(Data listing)
---

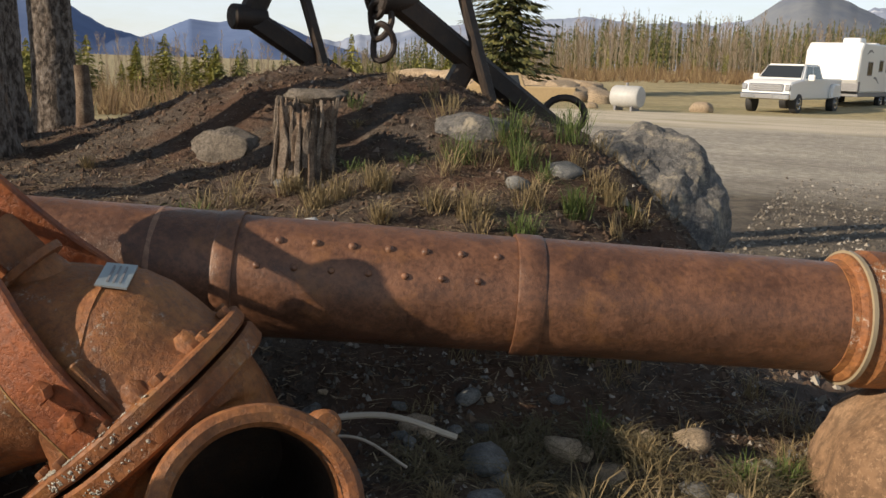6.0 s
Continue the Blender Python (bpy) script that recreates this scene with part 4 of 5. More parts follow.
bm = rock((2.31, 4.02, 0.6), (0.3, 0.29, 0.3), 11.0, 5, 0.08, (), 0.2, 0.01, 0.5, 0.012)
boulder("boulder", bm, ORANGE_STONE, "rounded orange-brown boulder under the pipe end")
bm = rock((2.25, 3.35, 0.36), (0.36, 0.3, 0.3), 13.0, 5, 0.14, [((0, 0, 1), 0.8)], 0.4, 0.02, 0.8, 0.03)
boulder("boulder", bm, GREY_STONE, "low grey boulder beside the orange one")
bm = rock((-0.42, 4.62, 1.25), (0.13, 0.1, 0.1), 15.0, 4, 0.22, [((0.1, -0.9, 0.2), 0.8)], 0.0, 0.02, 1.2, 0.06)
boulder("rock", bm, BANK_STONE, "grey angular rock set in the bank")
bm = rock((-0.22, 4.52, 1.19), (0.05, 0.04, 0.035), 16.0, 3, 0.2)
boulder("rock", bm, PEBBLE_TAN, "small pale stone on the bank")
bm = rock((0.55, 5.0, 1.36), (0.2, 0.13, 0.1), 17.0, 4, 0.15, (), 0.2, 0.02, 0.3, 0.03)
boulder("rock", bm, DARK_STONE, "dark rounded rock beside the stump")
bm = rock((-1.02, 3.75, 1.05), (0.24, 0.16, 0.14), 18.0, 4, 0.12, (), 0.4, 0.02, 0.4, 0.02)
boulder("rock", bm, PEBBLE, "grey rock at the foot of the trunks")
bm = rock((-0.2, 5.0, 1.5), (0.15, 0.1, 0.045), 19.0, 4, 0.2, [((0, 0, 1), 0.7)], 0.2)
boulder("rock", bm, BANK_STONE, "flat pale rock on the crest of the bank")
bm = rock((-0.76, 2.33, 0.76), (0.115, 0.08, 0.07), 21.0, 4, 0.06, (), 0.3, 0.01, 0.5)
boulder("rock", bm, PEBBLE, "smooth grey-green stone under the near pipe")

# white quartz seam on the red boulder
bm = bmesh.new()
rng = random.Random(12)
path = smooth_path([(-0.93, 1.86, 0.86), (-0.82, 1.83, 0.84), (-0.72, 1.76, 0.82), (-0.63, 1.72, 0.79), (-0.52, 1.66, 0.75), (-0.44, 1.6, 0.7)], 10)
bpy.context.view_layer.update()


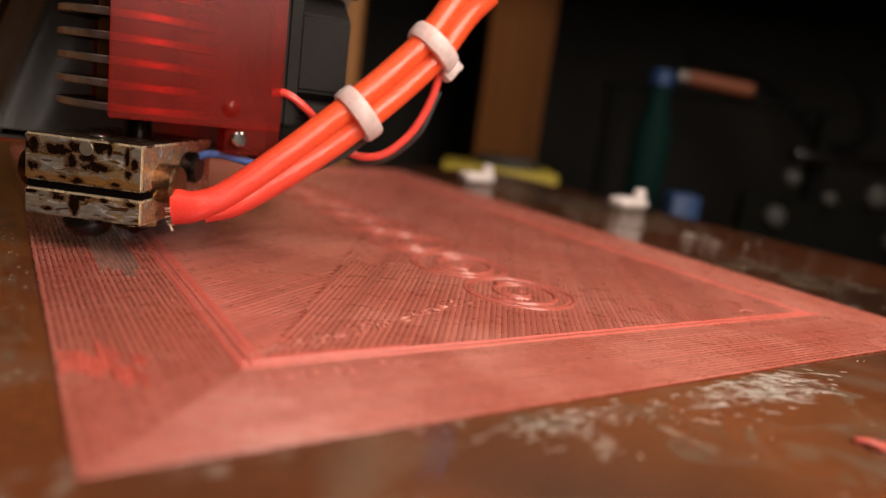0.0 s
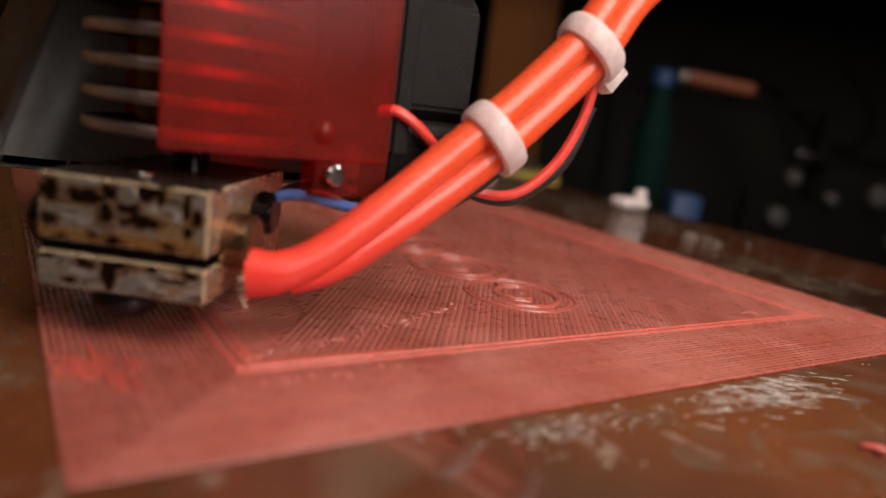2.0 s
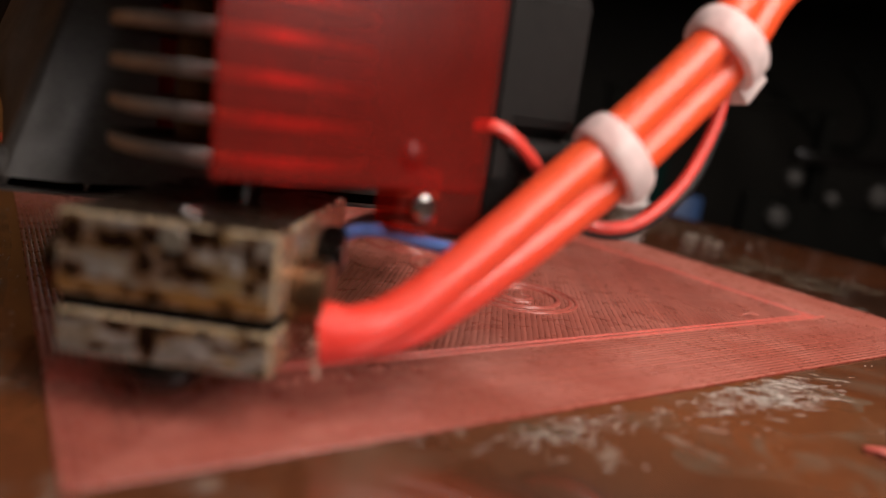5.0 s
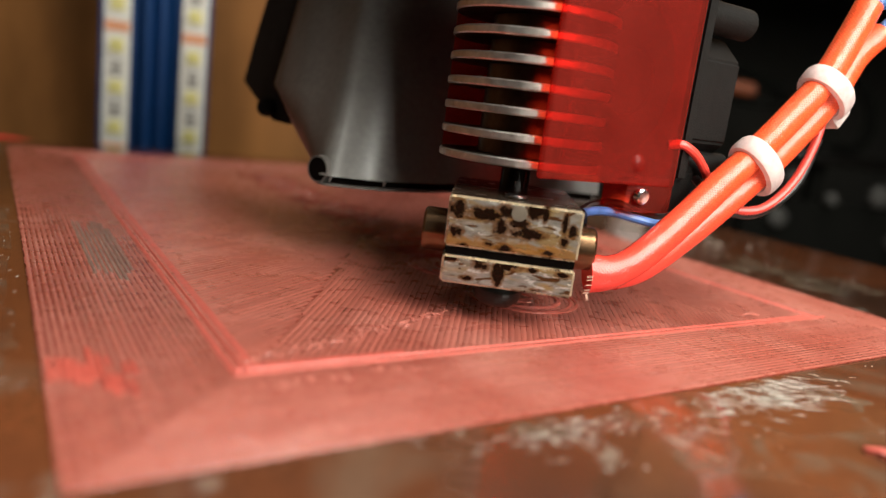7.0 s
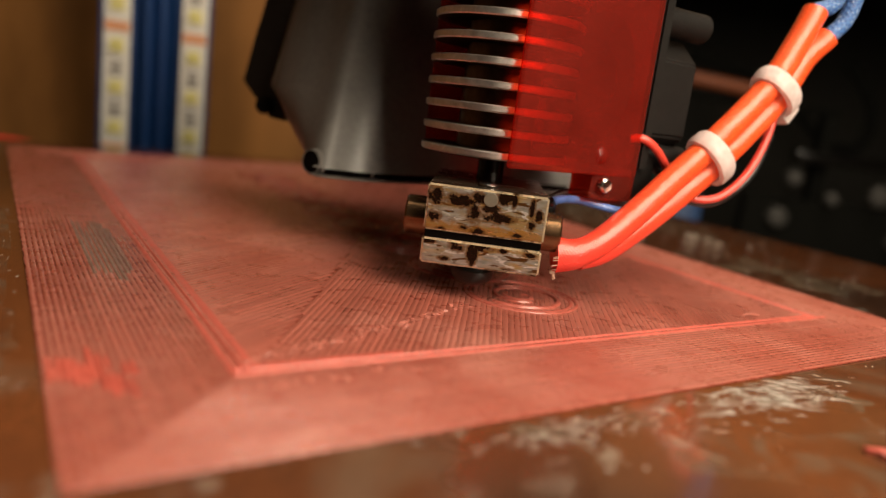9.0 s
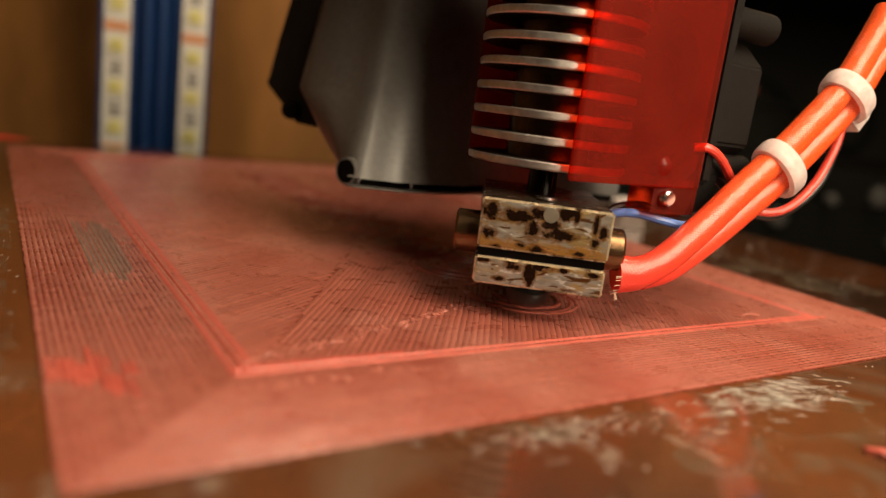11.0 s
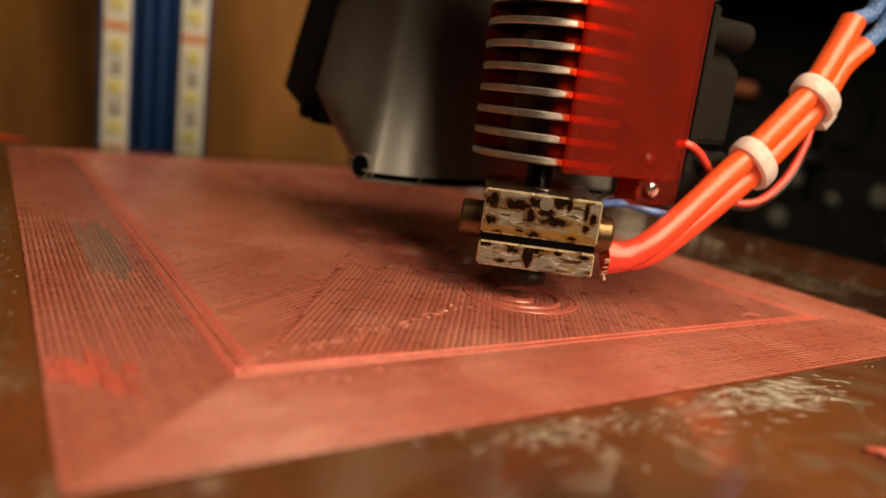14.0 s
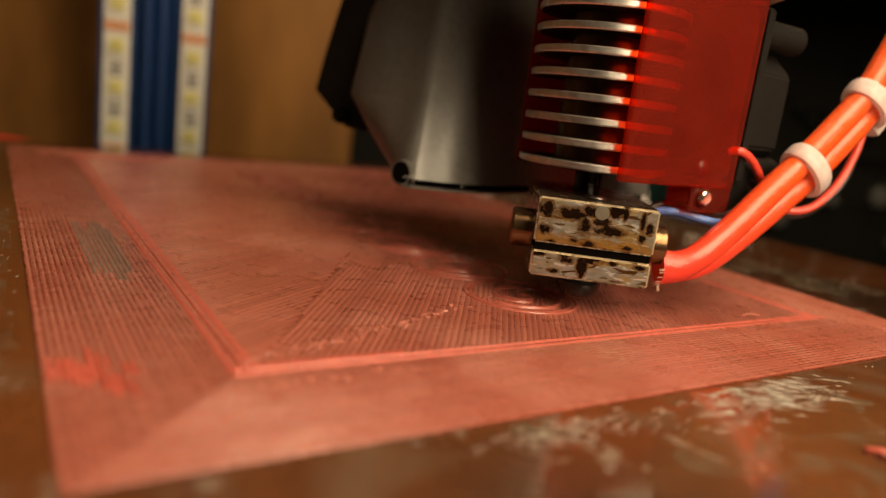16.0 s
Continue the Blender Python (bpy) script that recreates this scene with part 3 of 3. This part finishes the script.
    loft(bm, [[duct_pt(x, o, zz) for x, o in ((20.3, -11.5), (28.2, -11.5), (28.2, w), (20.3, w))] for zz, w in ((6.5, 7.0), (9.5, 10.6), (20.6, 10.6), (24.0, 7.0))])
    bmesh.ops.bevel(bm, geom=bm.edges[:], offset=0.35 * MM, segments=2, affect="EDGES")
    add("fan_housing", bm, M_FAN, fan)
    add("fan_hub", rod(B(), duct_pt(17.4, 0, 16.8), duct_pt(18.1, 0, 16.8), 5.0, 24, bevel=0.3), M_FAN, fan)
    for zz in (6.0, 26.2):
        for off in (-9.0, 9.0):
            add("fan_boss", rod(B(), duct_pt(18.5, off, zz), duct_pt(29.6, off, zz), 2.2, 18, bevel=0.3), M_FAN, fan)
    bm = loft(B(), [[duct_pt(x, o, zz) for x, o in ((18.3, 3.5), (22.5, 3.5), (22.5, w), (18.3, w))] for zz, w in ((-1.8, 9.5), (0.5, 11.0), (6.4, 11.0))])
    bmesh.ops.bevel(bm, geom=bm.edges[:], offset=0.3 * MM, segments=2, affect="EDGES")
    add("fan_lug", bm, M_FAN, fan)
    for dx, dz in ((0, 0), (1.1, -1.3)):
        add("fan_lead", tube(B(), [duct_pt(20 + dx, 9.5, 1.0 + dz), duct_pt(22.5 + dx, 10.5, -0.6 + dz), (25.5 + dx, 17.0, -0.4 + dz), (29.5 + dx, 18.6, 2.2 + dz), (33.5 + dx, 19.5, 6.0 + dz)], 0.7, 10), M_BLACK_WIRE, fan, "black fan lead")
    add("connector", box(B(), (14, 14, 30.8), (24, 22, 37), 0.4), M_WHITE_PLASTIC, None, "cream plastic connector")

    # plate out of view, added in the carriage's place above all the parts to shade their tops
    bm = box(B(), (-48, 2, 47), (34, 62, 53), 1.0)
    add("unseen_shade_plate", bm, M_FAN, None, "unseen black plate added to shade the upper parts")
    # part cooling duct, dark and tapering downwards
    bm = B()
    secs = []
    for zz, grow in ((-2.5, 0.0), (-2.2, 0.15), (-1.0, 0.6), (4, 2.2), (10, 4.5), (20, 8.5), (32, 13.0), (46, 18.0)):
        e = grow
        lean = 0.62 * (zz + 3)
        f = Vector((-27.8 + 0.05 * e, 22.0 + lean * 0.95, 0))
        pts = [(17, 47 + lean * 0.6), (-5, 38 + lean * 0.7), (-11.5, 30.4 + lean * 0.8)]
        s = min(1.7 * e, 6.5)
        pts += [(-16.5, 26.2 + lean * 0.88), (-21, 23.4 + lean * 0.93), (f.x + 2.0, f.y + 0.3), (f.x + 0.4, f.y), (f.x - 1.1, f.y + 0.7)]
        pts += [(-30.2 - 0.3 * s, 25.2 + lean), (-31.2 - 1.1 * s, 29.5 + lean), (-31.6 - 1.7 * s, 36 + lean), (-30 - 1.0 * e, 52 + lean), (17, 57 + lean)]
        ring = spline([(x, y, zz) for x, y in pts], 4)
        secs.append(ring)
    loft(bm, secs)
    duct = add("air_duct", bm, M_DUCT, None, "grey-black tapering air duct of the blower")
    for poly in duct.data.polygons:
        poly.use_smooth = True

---

Images should not appear in the copy; retype the listing above exactly.

6.0 s
Continue the Blender Python (bpy) script that recreates this scene with part 4 of 5. More parts follow.
bm = rock((2.31, 4.02, 0.6), (0.3, 0.29, 0.3), 11.0, 5, 0.08, (), 0.2, 0.01, 0.5, 0.012)
boulder("boulder", bm, ORANGE_STONE, "rounded orange-brown boulder under the pipe end")
bm = rock((2.25, 3.35, 0.36), (0.36, 0.3, 0.3), 13.0, 5, 0.14, [((0, 0, 1), 0.8)], 0.4, 0.02, 0.8, 0.03)
boulder("boulder", bm, GREY_STONE, "low grey boulder beside the orange one")
bm = rock((-0.42, 4.62, 1.25), (0.13, 0.1, 0.1), 15.0, 4, 0.22, [((0.1, -0.9, 0.2), 0.8)], 0.0, 0.02, 1.2, 0.06)
boulder("rock", bm, BANK_STONE, "grey angular rock set in the bank")
bm = rock((-0.22, 4.52, 1.19), (0.05, 0.04, 0.035), 16.0, 3, 0.2)
boulder("rock", bm, PEBBLE_TAN, "small pale stone on the bank")
bm = rock((0.55, 5.0, 1.36), (0.2, 0.13, 0.1), 17.0, 4, 0.15, (), 0.2, 0.02, 0.3, 0.03)
boulder("rock", bm, DARK_STONE, "dark rounded rock beside the stump")
bm = rock((-1.02, 3.75, 1.05), (0.24, 0.16, 0.14), 18.0, 4, 0.12, (), 0.4, 0.02, 0.4, 0.02)
boulder("rock", bm, PEBBLE, "grey rock at the foot of the trunks")
bm = rock((-0.2, 5.0, 1.5), (0.15, 0.1, 0.045), 19.0, 4, 0.2, [((0, 0, 1), 0.7)], 0.2)
boulder("rock", bm, BANK_STONE, "flat pale rock on the crest of the bank")
bm = rock((-0.76, 2.33, 0.76), (0.115, 0.08, 0.07), 21.0, 4, 0.06, (), 0.3, 0.01, 0.5)
boulder("rock", bm, PEBBLE, "smooth grey-green stone under the near pipe")

# white quartz seam on the red boulder
bm = bmesh.new()
rng = random.Random(12)
path = smooth_path([(-0.93, 1.86, 0.86), (-0.82, 1.83, 0.84), (-0.72, 1.76, 0.82), (-0.63, 1.72, 0.79), (-0.52, 1.66, 0.75), (-0.44, 1.6, 0.7)], 10)
bpy.context.view_layer.update()


0.0 s
2.0 s
5.0 s
7.0 s
9.0 s
11.0 s
14.0 s
16.0 s
Continue the Blender Python (bpy) script that recreates this scene with part 3 of 3. This part finishes the script.
    loft(bm, [[duct_pt(x, o, zz) for x, o in ((20.3, -11.5), (28.2, -11.5), (28.2, w), (20.3, w))] for zz, w in ((6.5, 7.0), (9.5, 10.6), (20.6, 10.6), (24.0, 7.0))])
    bmesh.ops.bevel(bm, geom=bm.edges[:], offset=0.35 * MM, segments=2, affect="EDGES")
    add("fan_housing", bm, M_FAN, fan)
    add("fan_hub", rod(B(), duct_pt(17.4, 0, 16.8), duct_pt(18.1, 0, 16.8), 5.0, 24, bevel=0.3), M_FAN, fan)
    for zz in (6.0, 26.2):
        for off in (-9.0, 9.0):
            add("fan_boss", rod(B(), duct_pt(18.5, off, zz), duct_pt(29.6, off, zz), 2.2, 18, bevel=0.3), M_FAN, fan)
    bm = loft(B(), [[duct_pt(x, o, zz) for x, o in ((18.3, 3.5), (22.5, 3.5), (22.5, w), (18.3, w))] for zz, w in ((-1.8, 9.5), (0.5, 11.0), (6.4, 11.0))])
    bmesh.ops.bevel(bm, geom=bm.edges[:], offset=0.3 * MM, segments=2, affect="EDGES")
    add("fan_lug", bm, M_FAN, fan)
    for dx, dz in ((0, 0), (1.1, -1.3)):
        add("fan_lead", tube(B(), [duct_pt(20 + dx, 9.5, 1.0 + dz), duct_pt(22.5 + dx, 10.5, -0.6 + dz), (25.5 + dx, 17.0, -0.4 + dz), (29.5 + dx, 18.6, 2.2 + dz), (33.5 + dx, 19.5, 6.0 + dz)], 0.7, 10), M_BLACK_WIRE, fan, "black fan lead")
    add("connector", box(B(), (14, 14, 30.8), (24, 22, 37), 0.4), M_WHITE_PLASTIC, None, "cream plastic connector")

    # plate out of view, added in the carriage's place above all the parts to shade their tops
    bm = box(B(), (-48, 2, 47), (34, 62, 53), 1.0)
    add("unseen_shade_plate", bm, M_FAN, None, "unseen black plate added to shade the upper parts")
    # part cooling duct, dark and tapering downwards
    bm = B()
    secs = []
    for zz, grow in ((-2.5, 0.0), (-2.2, 0.15), (-1.0, 0.6), (4, 2.2), (10, 4.5), (20, 8.5), (32, 13.0), (46, 18.0)):
        e = grow
        lean = 0.62 * (zz + 3)
        f = Vector((-27.8 + 0.05 * e, 22.0 + lean * 0.95, 0))
        pts = [(17, 47 + lean * 0.6), (-5, 38 + lean * 0.7), (-11.5, 30.4 + lean * 0.8)]
        s = min(1.7 * e, 6.5)
        pts += [(-16.5, 26.2 + lean * 0.88), (-21, 23.4 + lean * 0.93), (f.x + 2.0, f.y + 0.3), (f.x + 0.4, f.y), (f.x - 1.1, f.y + 0.7)]
        pts += [(-30.2 - 0.3 * s, 25.2 + lean), (-31.2 - 1.1 * s, 29.5 + lean), (-31.6 - 1.7 * s, 36 + lean), (-30 - 1.0 * e, 52 + lean), (17, 57 + lean)]
        ring = spline([(x, y, zz) for x, y in pts], 4)
        secs.append(ring)
    loft(bm, secs)
    duct = add("air_duct", bm, M_DUCT, None, "grey-black tapering air duct of the blower")
    for poly in duct.data.polygons:
        poly.use_smooth = True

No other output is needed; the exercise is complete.